**DATA EXCERPT:**
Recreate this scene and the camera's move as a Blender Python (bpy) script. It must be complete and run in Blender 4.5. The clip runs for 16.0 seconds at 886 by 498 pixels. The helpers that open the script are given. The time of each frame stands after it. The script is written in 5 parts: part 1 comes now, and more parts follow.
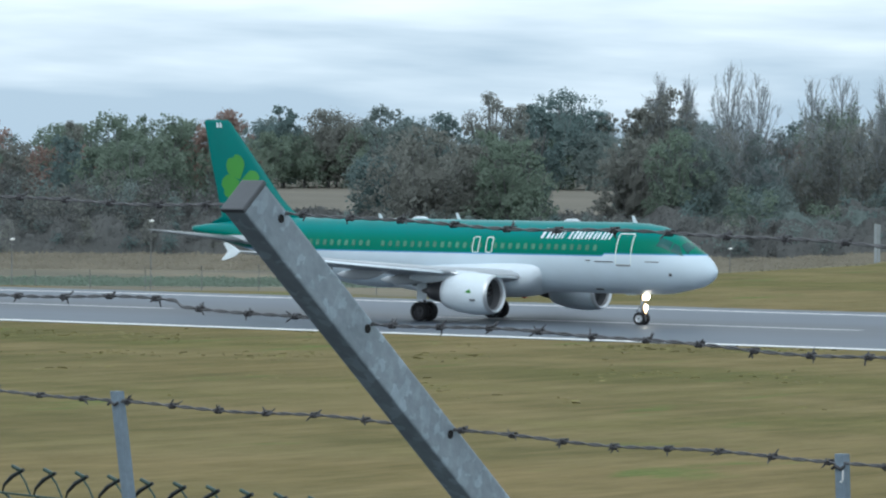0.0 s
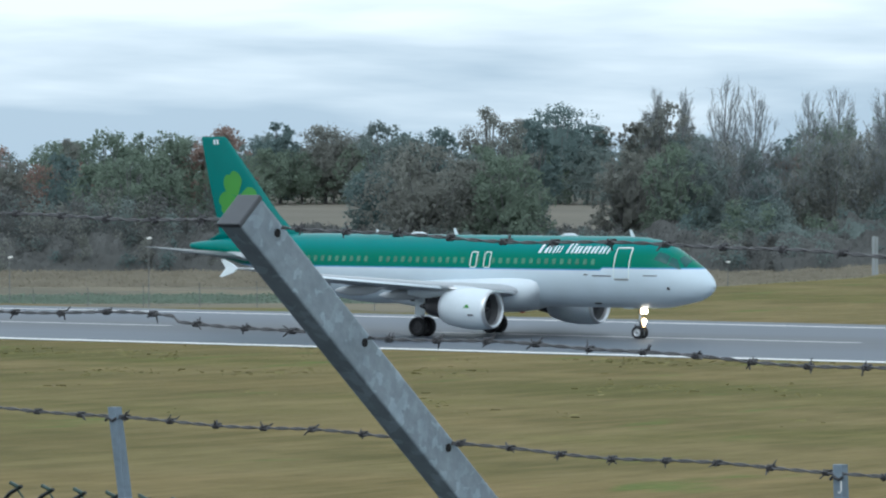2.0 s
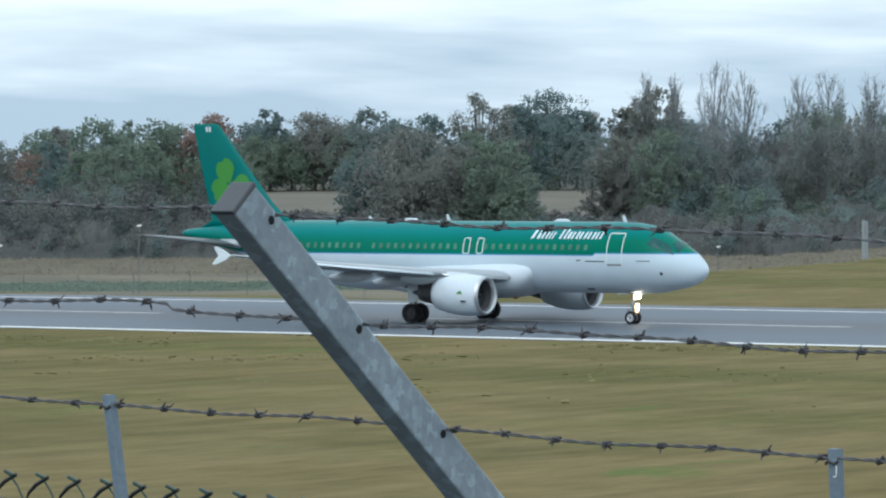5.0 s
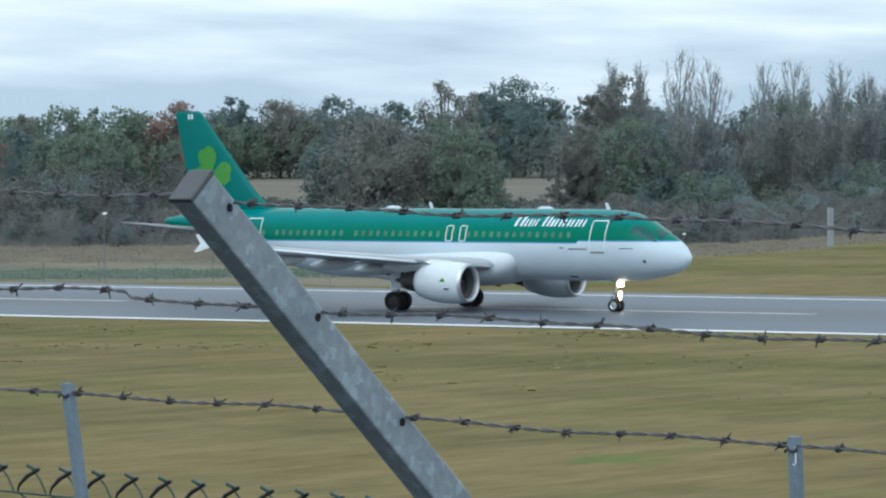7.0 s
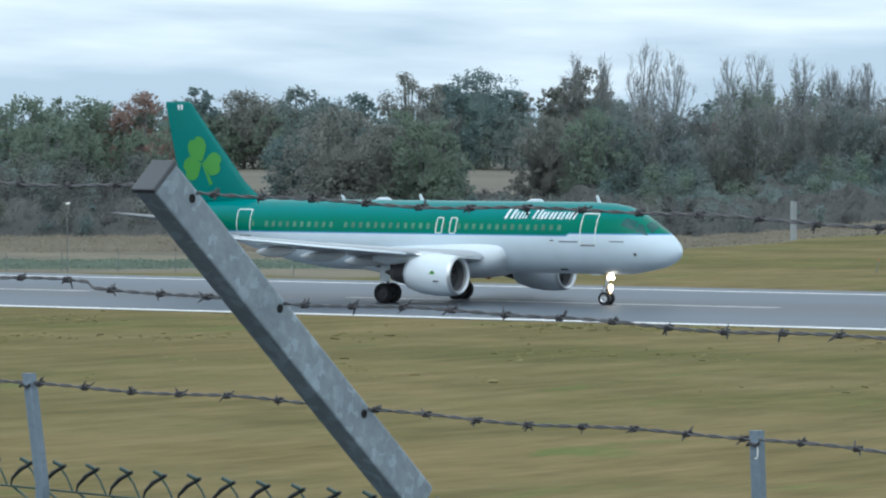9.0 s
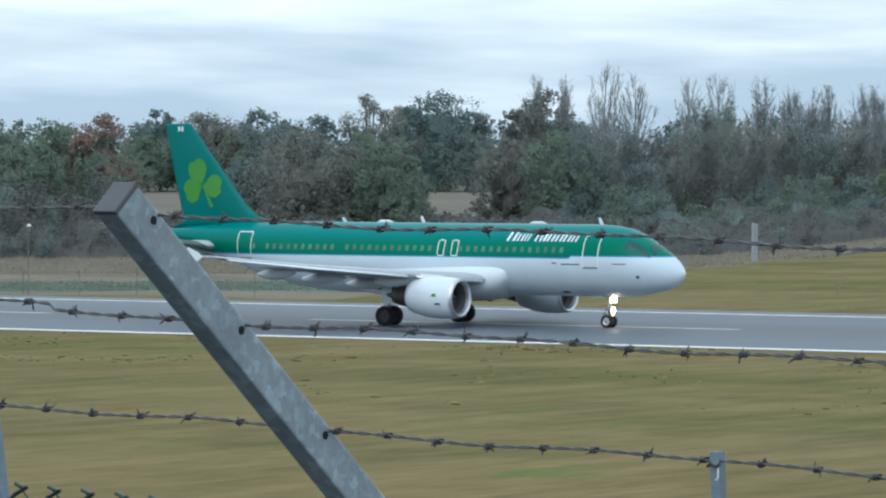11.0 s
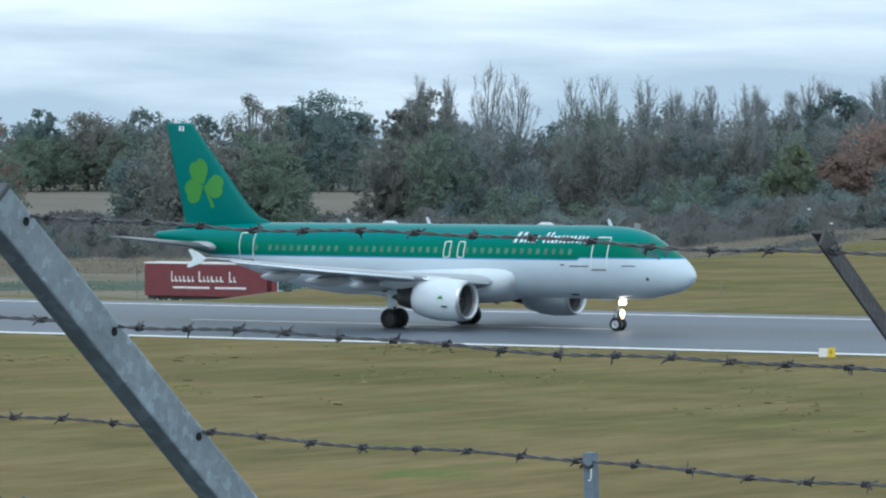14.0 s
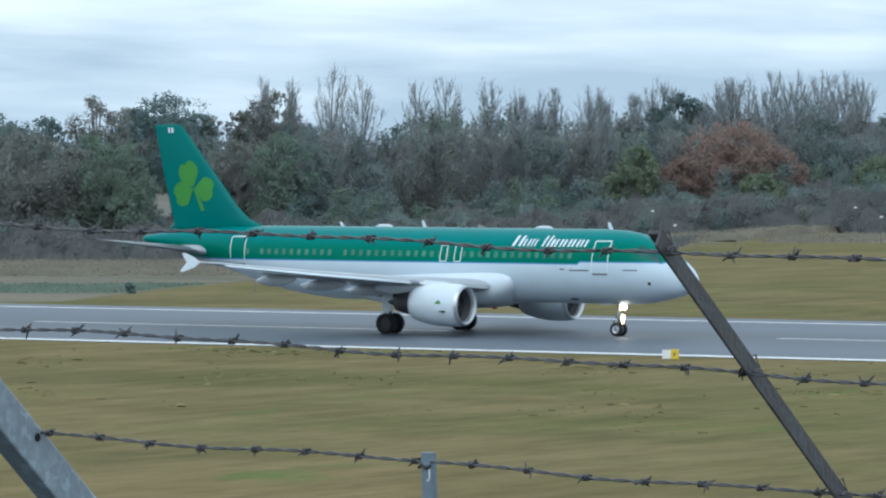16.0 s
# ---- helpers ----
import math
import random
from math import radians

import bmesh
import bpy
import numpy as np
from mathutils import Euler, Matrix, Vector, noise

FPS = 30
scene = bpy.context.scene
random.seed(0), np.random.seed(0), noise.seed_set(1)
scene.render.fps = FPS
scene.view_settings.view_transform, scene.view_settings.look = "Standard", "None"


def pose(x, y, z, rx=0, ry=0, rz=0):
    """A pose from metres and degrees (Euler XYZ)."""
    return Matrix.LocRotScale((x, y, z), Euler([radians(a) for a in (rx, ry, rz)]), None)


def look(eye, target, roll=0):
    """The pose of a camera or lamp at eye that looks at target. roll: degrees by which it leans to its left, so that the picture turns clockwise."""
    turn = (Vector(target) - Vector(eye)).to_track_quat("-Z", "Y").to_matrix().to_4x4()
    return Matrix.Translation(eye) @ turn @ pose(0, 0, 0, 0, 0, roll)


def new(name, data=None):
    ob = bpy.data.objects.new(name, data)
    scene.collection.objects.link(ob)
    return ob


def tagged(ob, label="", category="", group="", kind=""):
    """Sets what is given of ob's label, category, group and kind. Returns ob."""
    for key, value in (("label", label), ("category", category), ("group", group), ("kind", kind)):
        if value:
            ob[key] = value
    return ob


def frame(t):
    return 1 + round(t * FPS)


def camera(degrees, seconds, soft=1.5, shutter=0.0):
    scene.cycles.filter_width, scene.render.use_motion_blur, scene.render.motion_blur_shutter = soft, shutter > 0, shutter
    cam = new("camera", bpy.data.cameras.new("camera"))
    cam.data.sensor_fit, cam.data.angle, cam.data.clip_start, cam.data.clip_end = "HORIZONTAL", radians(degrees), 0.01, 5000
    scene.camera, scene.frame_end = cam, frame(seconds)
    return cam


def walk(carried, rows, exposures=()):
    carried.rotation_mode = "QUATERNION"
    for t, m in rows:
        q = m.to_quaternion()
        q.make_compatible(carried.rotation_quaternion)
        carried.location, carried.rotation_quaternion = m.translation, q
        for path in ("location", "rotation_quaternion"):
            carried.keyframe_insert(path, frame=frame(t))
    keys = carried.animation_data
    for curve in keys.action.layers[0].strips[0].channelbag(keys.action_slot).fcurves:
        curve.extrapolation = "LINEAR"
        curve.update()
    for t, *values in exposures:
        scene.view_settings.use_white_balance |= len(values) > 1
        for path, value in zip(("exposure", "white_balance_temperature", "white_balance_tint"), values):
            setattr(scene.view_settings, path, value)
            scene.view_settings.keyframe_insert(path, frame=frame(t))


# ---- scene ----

**BRIEF:**
Write out each line again precisely as it appears, skipping every picture.

**WRITTEN ANSWER:**
Recreate this scene and the camera's move as a Blender Python (bpy) script. It must be complete and run in Blender 4.5. The clip runs for 16.0 seconds at 886 by 498 pixels. The helpers that open the script are given. The time of each frame stands after it. The script is written in 5 parts: part 1 comes now, and more parts follow.
0.0 s
2.0 s
5.0 s
7.0 s
9.0 s
11.0 s
14.0 s
16.0 s
# ---- helpers ----
import math
import random
from math import radians

import bmesh
import bpy
import numpy as np
from mathutils import Euler, Matrix, Vector, noise

FPS = 30
scene = bpy.context.scene
random.seed(0), np.random.seed(0), noise.seed_set(1)
scene.render.fps = FPS
scene.view_settings.view_transform, scene.view_settings.look = "Standard", "None"


def pose(x, y, z, rx=0, ry=0, rz=0):
    """A pose from metres and degrees (Euler XYZ)."""
    return Matrix.LocRotScale((x, y, z), Euler([radians(a) for a in (rx, ry, rz)]), None)


def look(eye, target, roll=0):
    """The pose of a camera or lamp at eye that looks at target. roll: degrees by which it leans to its left, so that the picture turns clockwise."""
    turn = (Vector(target) - Vector(eye)).to_track_quat("-Z", "Y").to_matrix().to_4x4()
    return Matrix.Translation(eye) @ turn @ pose(0, 0, 0, 0, 0, roll)


def new(name, data=None):
    ob = bpy.data.objects.new(name, data)
    scene.collection.objects.link(ob)
    return ob


def tagged(ob, label="", category="", group="", kind=""):
    """Sets what is given of ob's label, category, group and kind. Returns ob."""
    for key, value in (("label", label), ("category", category), ("group", group), ("kind", kind)):
        if value:
            ob[key] = value
    return ob


def frame(t):
    return 1 + round(t * FPS)


def camera(degrees, seconds, soft=1.5, shutter=0.0):
    scene.cycles.filter_width, scene.render.use_motion_blur, scene.render.motion_blur_shutter = soft, shutter > 0, shutter
    cam = new("camera", bpy.data.cameras.new("camera"))
    cam.data.sensor_fit, cam.data.angle, cam.data.clip_start, cam.data.clip_end = "HORIZONTAL", radians(degrees), 0.01, 5000
    scene.camera, scene.frame_end = cam, frame(seconds)
    return cam


def walk(carried, rows, exposures=()):
    carried.rotation_mode = "QUATERNION"
    for t, m in rows:
        q = m.to_quaternion()
        q.make_compatible(carried.rotation_quaternion)
        carried.location, carried.rotation_quaternion = m.translation, q
        for path in ("location", "rotation_quaternion"):
            carried.keyframe_insert(path, frame=frame(t))
    keys = carried.animation_data
    for curve in keys.action.layers[0].strips[0].channelbag(keys.action_slot).fcurves:
        curve.extrapolation = "LINEAR"
        curve.update()
    for t, *values in exposures:
        scene.view_settings.use_white_balance |= len(values) > 1
        for path, value in zip(("exposure", "white_balance_temperature", "white_balance_tint"), values):
            setattr(scene.view_settings, path, value)
            scene.view_settings.keyframe_insert(path, frame=frame(t))


# ---- scene ----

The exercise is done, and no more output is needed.